St Andrew's Mission

In 1900 there were two Anglican churches in the parish of Mortlake. St Mary's had been the parish church since 1543 and Christ Church had served parishioners in the south of the parish since 1864. With the anticipated growth in the local population, the need for a new church to serve the western part of Mortlake parish was first considered in 1902. A site abutting the Lower Richmond Road, owned by Captain Thomas Fitzgerald, was approved, but this plan did not materialise.

Canon Monroe became vicar in 1910 and he decided there should be a new church in the south east of the parish as well as in the west. In the spring of 1912, a site on Clifford Avenue was secured by Monroe, on land again owned by Fitzgerald. In the same year, Monroe met Major Shepherd-Cross MP, who lived at Palewell Lodge. Shepherd-Cross agreed to bequeath to the parish a plot of land on East Sheen Avenue. In the summer of 1912, an initial grand money-raising event was held in the grounds of East Sheen Lodge, and £750 was raised. This was the beginning of the new church fund.

St Andrews

Shepherd-Cross died in 1913 and so the land in East Sheen became available. However, the building of the church was postponed because of the First World War.

When the Rev. Tupper became vicar in 1918 the parish had committed to building the new church in East Sheen. It was decided that any funds raised for the Clifford Avenue church should be transferred to the East Sheen Avenue church, and fundraising continued. The building of All Saints began, and its foundation stone was laid by the Duchess of York on 24 October 1928. The church was consecrated on All Saints Day the following year.

But what was to be done with the Clifford Avenue site? Following the First World War, a Mission church was built there using a wooden army surplus hut with a tin roof. This was seen as a temporary solution that would serve the local population. The hut came from Bramshot army camp and was brought to Mortlake by a British Leyland vehicle without charge.

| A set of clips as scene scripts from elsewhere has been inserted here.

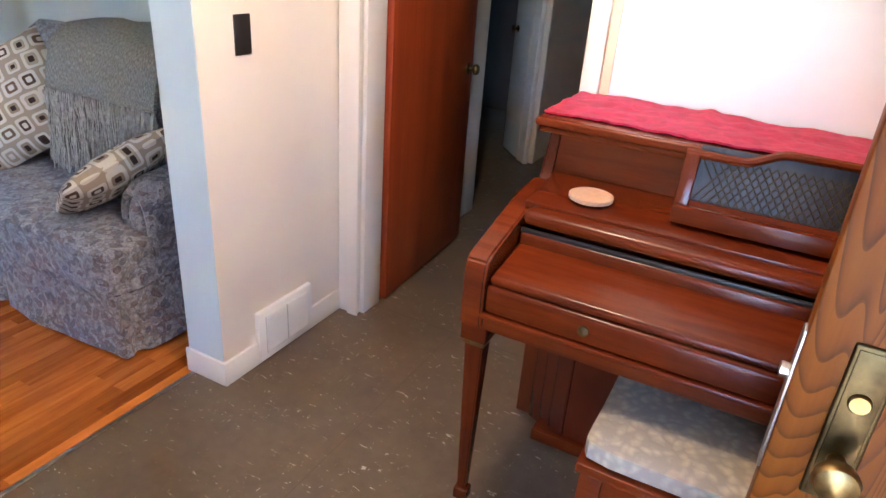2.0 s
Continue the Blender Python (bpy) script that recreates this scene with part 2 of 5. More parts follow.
def lathe(profile, steps=32, bm=None, m=None, cap=True):
    """A turned body from (radius, height) pairs."""
    out = bm or bmesh.new()
    tmp = bmesh.new()
    rings = []
    for r, z in profile:
        rings.append([tmp.verts.new((r * math.cos(2 * math.pi * i / steps), r * math.sin(2 * math.pi * i / steps), z)) for i in range(steps)])
    for a, b in zip(rings, rings[1:]):
        for i in range(steps):
            tmp.faces.new((a[i], a[(i + 1) % steps], b[(i + 1) % steps], b[i]))
    if cap:
        tmp.faces.new(rings[0][::-1])
        tmp.faces.new(rings[-1])
    return merge(out, tmp, m)


def tapered(x, y, z0, z1, w0, w1, bevel=0.004, bm=None, round_=False):
    """A square or round leg from width w0 at its foot to w1 at its top."""
    if round_:
        return lathe([(w0 / 2, z0), (w1 / 2, z1)], 20, bm, Matrix.Translation((x, y, 0)))
    out = bm or bmesh.new()
    tmp = bmesh.new()
    bmesh.ops.create_cube(tmp, size=1)
    for v in tmp.verts:
        w = w0 if v.co.z < 0 else w1
        v.co = Vector((x + v.co.x * w, y + v.co.y * w, z0 if v.co.z < 0 else z1))
    bmesh.ops.bevel(tmp, geom=list(tmp.edges), offset=bevel, segments=2, affect="EDGES")
    return merge(out, tmp)


def cushion(w, d, h, puff=0.35, lump=0.008, seed=0, res=14, crown=0.0, corner=0.28, bm=None, m=None):
    """A stuffed cushion w x d x h about its centre, with soft edges and lumps."""
    out = bm or bmesh.new()
    tmp = bmesh.new()
    bmesh.ops.create_cube(tmp, size=2)
    bmesh.ops.subdivide_edges(tmp, edges=tmp.edges, cuts=res, use_grid_fill=True)
    r = (corner * min(1.0, d / w), corner * min(1.0, w / d), corner)
    for v in tmp.verts:
        p = v.co.copy()
        q = Vector((max(-(1 - r[k]), min(1 - r[k], p[k])) for k in range(3)))
        dlt = Vector(((p[k] - q[k]) / r[k] for k in range(3)))
        if dlt.length > 1e-6:
            dlt.normalize()
        e = q + Vector((dlt[k] * r[k] for k in range(3)))
        t = (1 - min(1, abs(p.x)) ** 3) * (1 - min(1, abs(p.y)) ** 3)
        e.z *= 1 - puff + puff * t + crown * t
        co = Vector((e.x * w / 2, e.y * d / 2, e.z * h / 2))
        n = noise.noise_vector(co * 5.0 + Vector((seed * 7.3, seed * 3.1, seed))) * lump + noise.noise_vector(co * 14.0 + Vector((seed, 0, seed * 5))) * lump * 0.35
        fold = noise.noise(Vector((co.x * 3.0 + co.y * 2.0, co.x * 9.0 - co.y * 14.0, seed * 1.7)))
        v.co = co + n + Vector((0, 0, math.copysign(lump * 0.55, e.z) * max(0.0, fold - 0.12) * 2.2))
    return merge(out, tmp, m)


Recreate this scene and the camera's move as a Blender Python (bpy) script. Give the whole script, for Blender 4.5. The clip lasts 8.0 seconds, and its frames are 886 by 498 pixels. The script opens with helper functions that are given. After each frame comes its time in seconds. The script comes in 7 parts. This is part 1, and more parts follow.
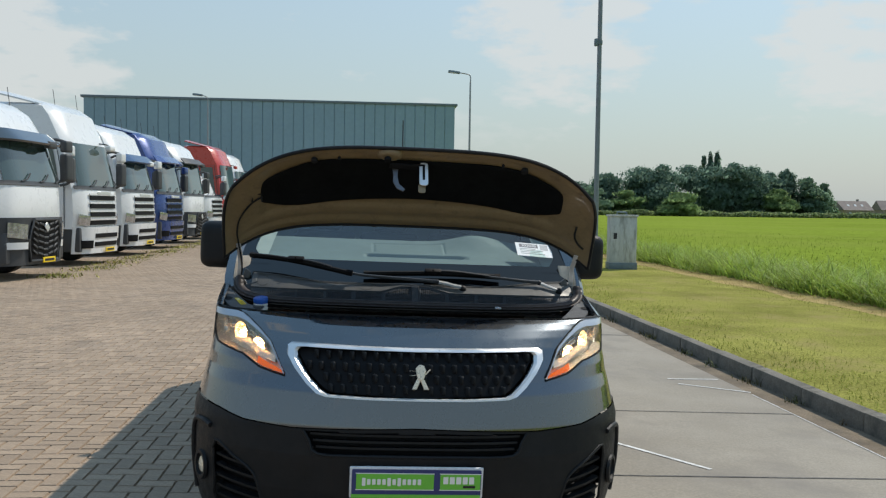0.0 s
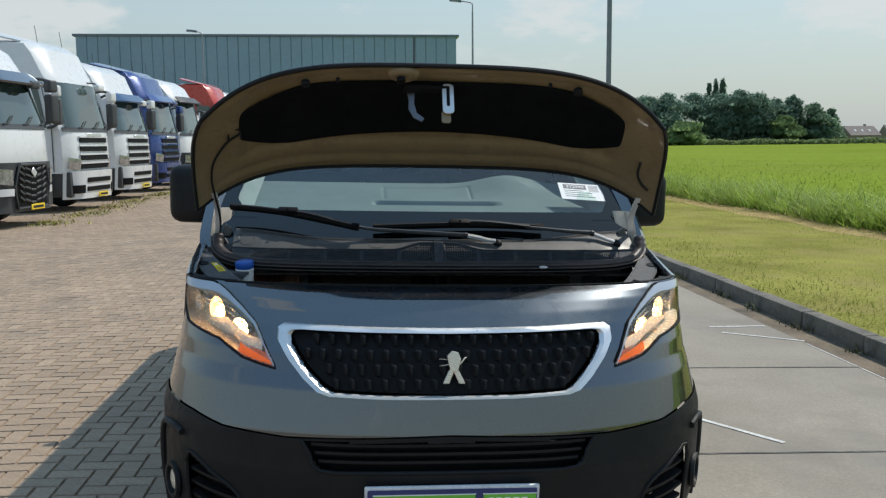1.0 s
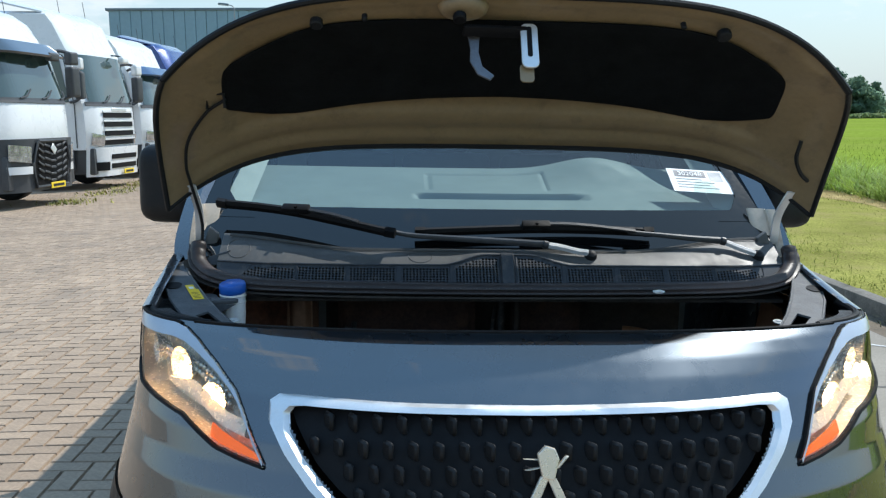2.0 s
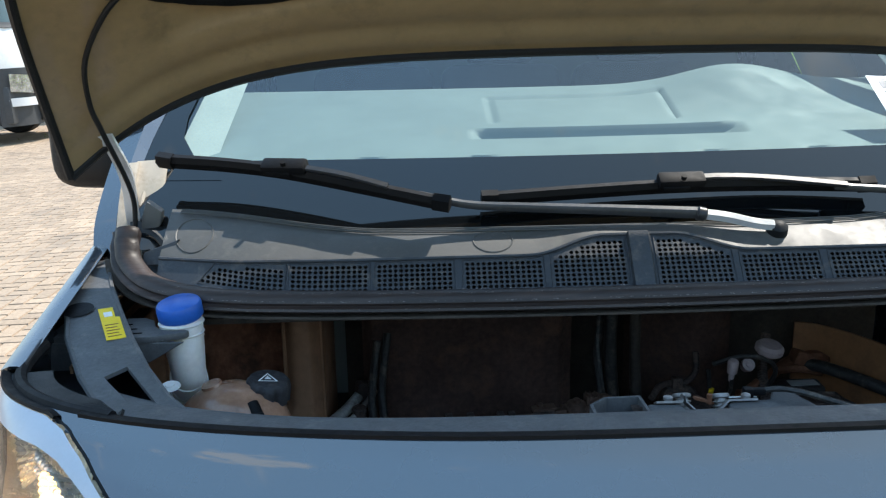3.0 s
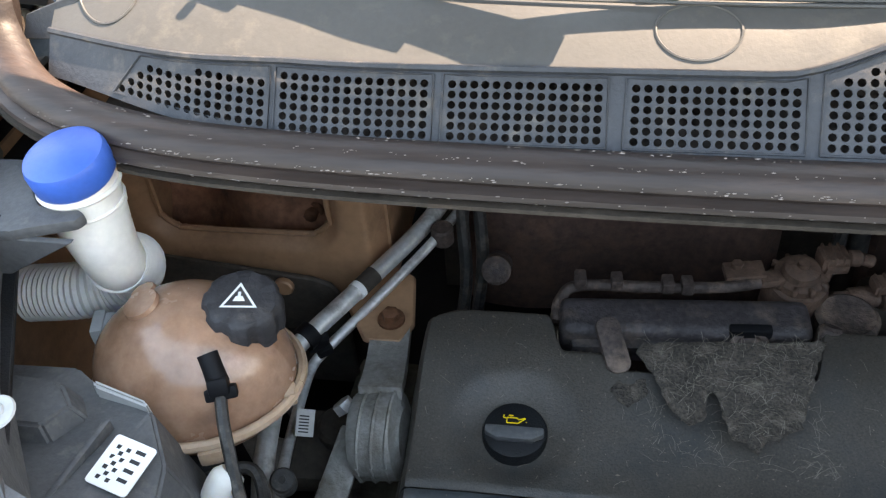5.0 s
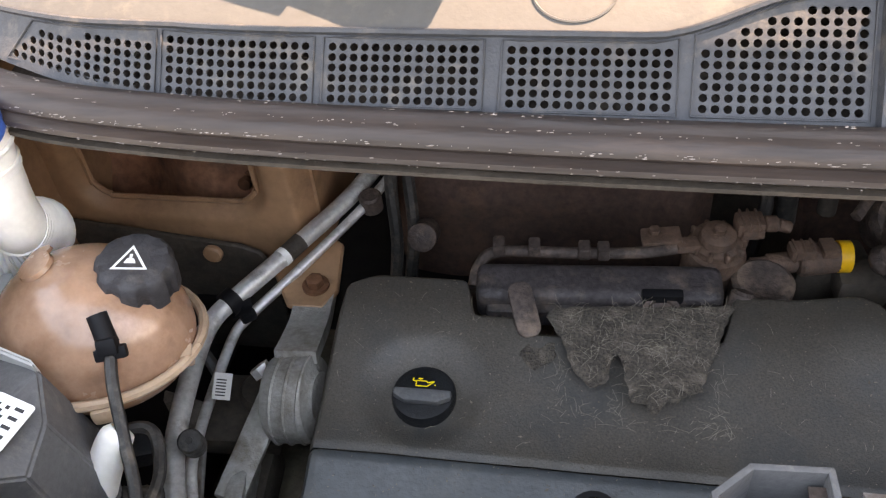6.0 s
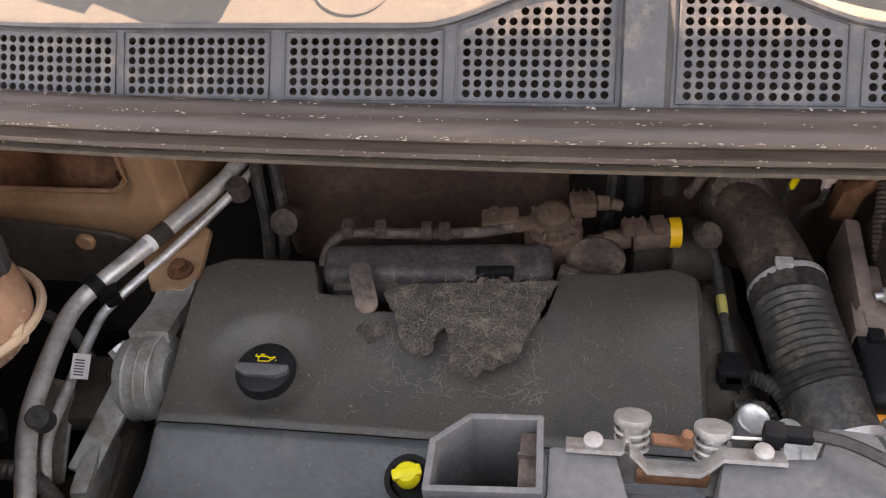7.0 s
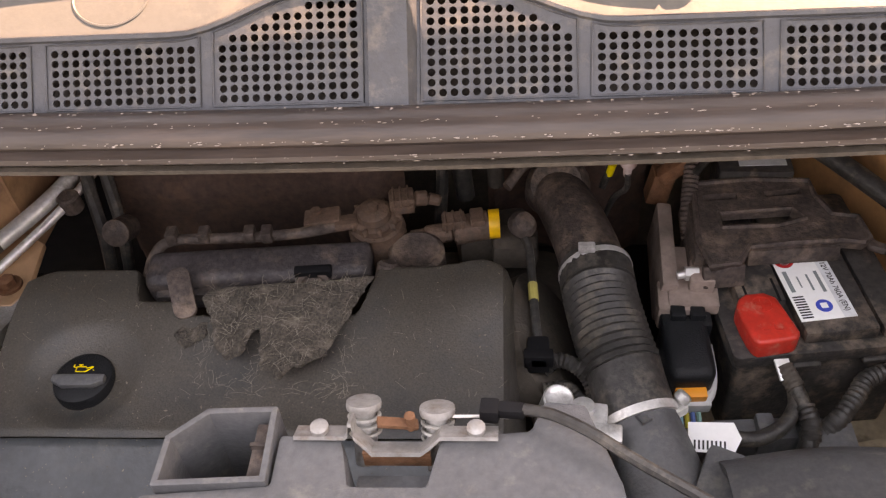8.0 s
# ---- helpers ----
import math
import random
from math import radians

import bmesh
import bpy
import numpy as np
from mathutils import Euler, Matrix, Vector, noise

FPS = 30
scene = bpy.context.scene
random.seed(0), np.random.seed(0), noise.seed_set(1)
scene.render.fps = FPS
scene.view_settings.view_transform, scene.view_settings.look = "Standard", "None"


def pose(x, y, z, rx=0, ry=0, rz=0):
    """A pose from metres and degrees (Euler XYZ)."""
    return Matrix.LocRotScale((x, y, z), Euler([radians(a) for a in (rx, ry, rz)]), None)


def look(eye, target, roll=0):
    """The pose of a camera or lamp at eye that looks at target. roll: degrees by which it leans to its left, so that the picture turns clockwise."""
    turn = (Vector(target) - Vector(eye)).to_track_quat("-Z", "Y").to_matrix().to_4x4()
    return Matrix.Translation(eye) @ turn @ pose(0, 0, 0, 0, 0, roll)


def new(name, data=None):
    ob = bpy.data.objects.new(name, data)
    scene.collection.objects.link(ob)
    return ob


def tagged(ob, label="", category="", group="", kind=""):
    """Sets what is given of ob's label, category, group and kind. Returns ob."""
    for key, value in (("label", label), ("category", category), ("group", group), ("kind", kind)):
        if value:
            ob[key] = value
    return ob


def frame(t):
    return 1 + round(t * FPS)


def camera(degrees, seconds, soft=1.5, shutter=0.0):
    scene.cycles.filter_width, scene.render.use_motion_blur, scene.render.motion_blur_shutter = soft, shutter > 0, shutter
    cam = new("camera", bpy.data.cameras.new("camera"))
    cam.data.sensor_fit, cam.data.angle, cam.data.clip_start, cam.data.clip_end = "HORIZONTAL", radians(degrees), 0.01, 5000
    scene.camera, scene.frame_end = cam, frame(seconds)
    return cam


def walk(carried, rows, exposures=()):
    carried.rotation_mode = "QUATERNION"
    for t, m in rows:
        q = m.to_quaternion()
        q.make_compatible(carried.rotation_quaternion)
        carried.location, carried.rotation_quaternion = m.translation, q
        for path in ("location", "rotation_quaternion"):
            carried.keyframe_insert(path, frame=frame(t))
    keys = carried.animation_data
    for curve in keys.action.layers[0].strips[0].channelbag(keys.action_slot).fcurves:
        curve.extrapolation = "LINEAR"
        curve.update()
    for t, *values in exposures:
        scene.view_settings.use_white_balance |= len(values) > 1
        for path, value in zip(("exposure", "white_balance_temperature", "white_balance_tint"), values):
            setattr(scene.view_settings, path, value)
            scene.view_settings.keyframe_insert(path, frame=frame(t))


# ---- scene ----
cam = camera(54.0, 8.0, 1.25)
PATH = [
    (0, (-0.269, -3.495, 1.621), (-0.074, -1.506, 1.531), 2.3),
    (0.5, (-0.245, -3.066, 1.627), (-0.048, -1.082, 1.469), 1.8),
    (1, (-0.286, -2.581, 1.62), (-0.097, -0.605, 1.381), 1.0),
    (1.2, (-0.305, -2.396, 1.65), (-0.137, -0.42, 1.394), 0.7),
    (2.3, (-0.295, -1.217, 1.597), (-0.214, 0.758, 1.293), 0.2),
    (2.5, (-0.309, -1.024, 1.602), (-0.261, 0.95, 1.286), -1.0),
    (3, (-0.341, -0.518, 1.568), (-0.295, 1.421, 1.081), -1.3),
    (3.5, (-0.35, -0.151, 1.554), (-0.356, 1.716, 0.836), -1.4),
    (4, (-0.326, 0.134, 1.591), (-0.517, 1.806, 0.511), -3.3),
    (4.2, (-0.334, 0.192, 1.585), (-0.549, 1.802, 0.418), -3.6),
    (5.3, (-0.288, 0.293, 1.557), (-0.6, 1.727, 0.198), -5.2),
    (5.5, (-0.268, 0.29, 1.553), (-0.581, 1.721, 0.192), -5.4),
    (6, (-0.204, 0.289, 1.552), (-0.517, 1.705, 0.174), -5.5),
    (6.5, (-0.124, 0.276, 1.559), (-0.426, 1.684, 0.17), -5.6),
    (7, (-0.027, 0.264, 1.567), (-0.313, 1.673, 0.177), -5.9),
    (7.5, (0.06, 0.262, 1.569), (-0.195, 1.676, 0.177), -6.2),
    (8, (0.133, 0.258, 1.57), (-0.038, 1.679, 0.173), -5.6),
]
EXPOSURES = [(0.0, 0.1, 6700, 9), (1.0, 0.12, 6600, 9), (2.5, 0.95, 5950, 7), (3.0, 1.25, 6450, 9), (3.5, 1.32, 6650, 10), (4.2, 1.9, 6900, 11), (5.3, 3.1, 9600, 26), (6.5, 3.3, 11000, 33), (8.0, 3.35, 13600, 42)]
SUN_STRENGTH, SKY_STRENGTH, SKY_SHIFT = 3.1, 0.15, (0.35, 0.1, 0.0)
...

The mission had a single bell and was sited between 35 and 45 Clifford Avenue, just south of St Leonard's Road junction.

St Andrew's was not a consecrated church but was licenced as a place of worship. It was dedicated to St Andrew on 31 May 1921, and the first service, a choral eucharist, was held at 9 am on 5 June 1921. This was followed by evensong at 6.30.

In 1926 St Andrew's expenditure included 12 shillings for candles, £1 2s 5d for laundry, £1 3s 6d for tuning the organ, £9 7s 7d for fuel, and a new fire extinguisher cost £2 6s 2d. St Andrews was the first church in the parish to introduce the Christmas Midnight Service; this was in 1937.

Mr WW Watts was the Licenced Lay Reader at St Andrew's from 1921 until 1948. During that time the Mission was popular with local parishioners, and holy communion and evensong continued to be held there every Sunday. This pattern of services continued until 1944 when evensong was suspended due to the lack of clergy. The congregation numbers began to fall after the second world war and by the 1970s the only service being conducted was holy communion on the first Sunday of the month.

St Andrews

The last service at St Andrew's was held at 8 pm on Monday 6 January 1975. The little church was full for the farewell thanksgiving service led by the Rev. Bernard Jacob. The service of holy eucharist was followed by coffee and refreshments. After its doors closed the building became derelict. This temporary place of worship had survived 54 years and the original intention to build a permanent church to serve those in the west of the parish never materialised.

St Andrew's was demolished and the land on which it had stood was sold to the Churches Housing Trust in the 1990s, and St Andrew's House and Langdale Close were built on the site.